Im Zuge des Verbotsverfahrens gegen den Verein „linksunten indymedia“ ließ das Regierungspräsidium Freiburg am 25.08.2017 die Wohnung von Herrn X durchsuchen. Dabei wurde eine Reihe von Datenträgern als Beweismittel sichergestellt bzw. die Beschlagnahme von Vereinsvermögen vollzogen. Unter den sichergestellten Datenträgern waren auch eine Festplatte und ein USB-Stick, die der Antragstellerin zu 1 gehörten. X war in deren Besitz gekommen, weil die Antragstellerin zu 1 ihn im Juli 2017 eingestellt und mit der Datenverarbeitung beauftragt hatte. Nach den Angaben der Antragstellerin zu 1 waren auf der Festplatte (als Sicherungskopien) nahezu alle Dateien und Daten gespeichert, die bei ihrer Arbeit über zehn bis 15 Jahre hinweg angefallen und gespeichert worden waren, u.a. zu ihrer Mail-Korrespondenz und zu ihrer Finanzverwaltung seit 2013, weiter Wählerverzeichnisse aus den Jahren 2014 bis 2017 sowie auch Daten der Studierendenvertretung der Pädagogischen Hochschule Freiburg, ferner auch Daten aller seit dem Jahr 2012 erstellter Accounts, u.a. mit Fotos von verschiedenen Protestorganisationen, sowie Abstimmungsergebnisse, insbesondere zu Entscheidungen des Studierendenrats zu Anträgen und Bewerbungen.
Nach Rückgabe beider Datenträger an die Antragstellerin zu 1 bat diese das Regierungspräsidium Freiburg, auch die gefertigten Kopien zurückzugeben.
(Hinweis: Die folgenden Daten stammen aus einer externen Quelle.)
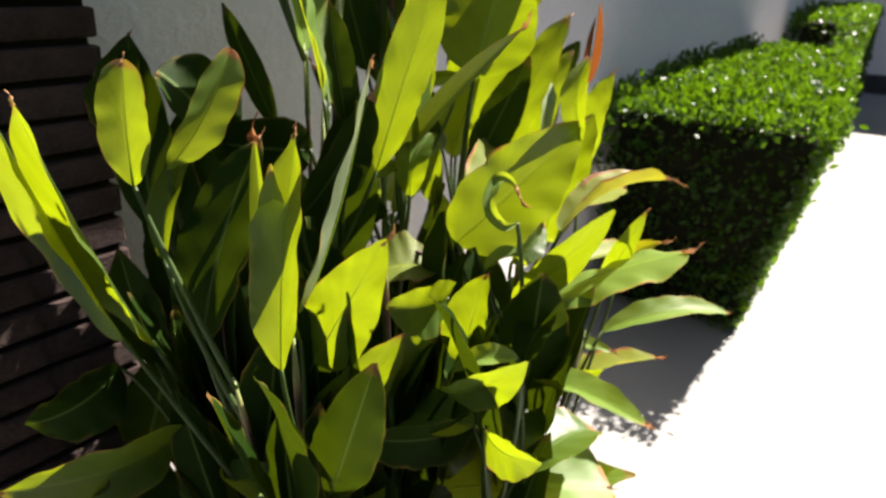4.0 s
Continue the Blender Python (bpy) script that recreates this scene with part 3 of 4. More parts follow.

Dies lehnte das Regierungspräsidium mit der Begründung ab, dass eine Auswertung bislang nicht habe erfolgen können, weil die Dateien noch nicht hätten dekryptiert werden können. In der Zwischenzeit hatte das Bundesministerium des Innern bereits das Bundesamt für Verfassungsschutz mit der Dekryptierung und ggf. Auswertung der auf dem Datenträger gespeicherten Dateien beauftragt.
Anträge der Antragsteller auf vorläufigen Rechtsschutz, mit der diese eine Beendigung der Auswertung des Datenträgers anstrebten, hatten keinen Erfolg (u.a. VG Freiburg, Beschl. v. 06.04.2018 - 4 K 9673/17 -, und VGH Bad.-Württ., Beschl. v. 02.04.2019 - 1 S 982/18 -, beide juris).
Die Antragsteller haben am 27.08.2019 „Klage“ erhoben und zunächst beantragt, dem Antragsgegner aufzugeben, die Entschlüsselung, Öffnung und Verarbeitung sowie die Weitergabe der gespiegelten Daten des am 25.08.2017 sichergestellten Datenträgers (Nr. 11 des Beschlagnahmeprotokolls) selbst oder durch Dritte zu unterlassen und die Datenträger mit den gespiegelten Daten zu vernichten, hilfsweise, nach ggf. erfolgter Entschlüsselung nur solche Daten ihrer Überprüfung und Auswertung zu Grunde zu legen, die nach dem 15.07.2017 bis zum Zeitpunkt der Beschlagnahme am 25.08.2017 auf das Backup eingespeichert worden seien.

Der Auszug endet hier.